The practical implication is significant: a will that simply states "my executor should have access to all my accounts" may not satisfy RUFADAA requirements or platform policies. Specific language authorizing access to electronic communications and stored content is required under the act. Without it, executors may be limited to accessing only non-content account information — billing records and basic account data — rather than the actual emails, photos, or messages.
| Access Method | Priority Under RUFADAA | Example Tools |
|---|---|---|
| Platform legacy tool / in-service designation | Highest | Google Inactive Account Manager, Facebook Legacy Contact |
| Legal document (will, trust, POA) | Second | Explicit digital asset clause in will |
| Platform default terms of service | Lowest (often restricts access) | Most platforms default to deletion or account closure |
Categories of Digital Assets and Their Treatment
Digital assets divide into categories with different legal treatment and practical access challenges. Financial digital assets — online bank accounts, PayPal balances, investment accounts — are covered by existing financial law and can typically be accessed by executors with a death certificate and letters testamentary. Cryptocurrency is the significant exception: because crypto wallets are controlled by private keys rather than by an institution, there is no administrator to contact. Approximately $100 billion in Bitcoin is estimated to be permanently inaccessible because private keys were lost or never documented.
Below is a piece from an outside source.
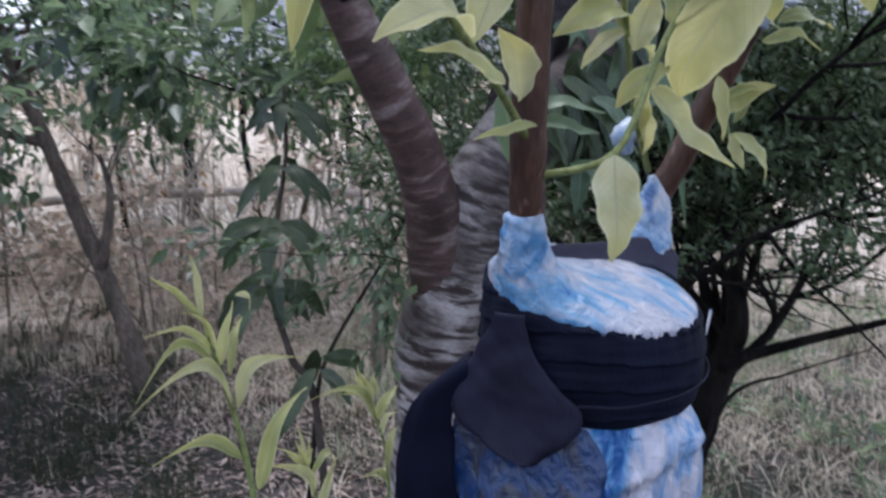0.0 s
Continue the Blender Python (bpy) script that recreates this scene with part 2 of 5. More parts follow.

- Online financial accounts: Accessible to executors via standard estate process; requires death certificate and legal authority documentation
- Cryptocurrency: Controlled by private keys only — without the key or seed phrase, assets are permanently inaccessible; requires specific documented inheritance instructions
- Email accounts: Covered by RUFADAA; platforms vary on cooperation; Google allows trusted contact designation via Inactive Account Manager
- Social media profiles: Most platforms offer memorialization or deletion options; Facebook, Instagram, and LinkedIn have explicit posthumous request processes
- Cloud storage: Apple iCloud, Google Drive, and Microsoft OneDrive each have different policies; iCloud does not allow data transfer to heirs without a court order in most cases
- Intellectual property: Blog content, digital photographs, and creative work may have independent copyright value; copyright transfers to heirs for 70 years after death
Platform-Specific Legacy Tools
Google's Inactive Account Manager allows users to designate trusted contacts who receive access to specified Google services — Gmail, Google Photos, Google Drive — after an account has been inactive for a defined period. The trusted contact does not gain full account access; they can download the data you specify. Facebook's Legacy Contact can manage a memorialized account: pinning tribute posts, updating profile and cover photos, and responding to friend requests, but cannot read private messages. Apple introduced Digital Legacy in iOS 15.2, allowing designated legacy contacts to access Photos, Notes, Messages, Mail, and iCloud backups with an Apple-issued access key.
| Platform | Tool Name | Access Level | Requires Pre-Setup |
|---|---|---|---|
| Inactive Account Manager | Downloadable data for specified services | Yes | |
| Facebook / Instagram | Legacy Contact | Limited management of memorialized profile | Yes |
| Apple | Digital Legacy | Data download with access key | Yes (iOS 15.2+) |
| Microsoft | Next of kin request | Limited; varies by country | No pre-setup required |
Creating a Digital Estate Plan
A functional digital estate plan has three components. First, an inventory: a documented list of significant accounts, their login credentials or location of credentials (a password manager), and instructions for each. This document should be stored securely — in a password manager with an emergency access feature, in a sealed envelope with an attorney, or via a dedicated digital estate service. Second, legal authority: a will or trust that explicitly authorizes your executor to access digital accounts under RUFADAA, with specific language granting access to electronic communications content. Third, platform designations: legacy contacts and trusted contacts set up directly within each platform, as these take priority over everything else.
The cryptocurrency case requires separate attention. Seed phrases (12 or 24 word recovery phrases) for cryptocurrency wallets should be stored offline, in a secure physical location known to a trusted person or documented in a sealed letter held by an attorney. Hardware wallets (Ledger, Trezor) and their PINs must be documented. This information should never be stored in email or cloud services that could be inaccessible upon death.
This article is for informational purposes only and does not constitute legal advice.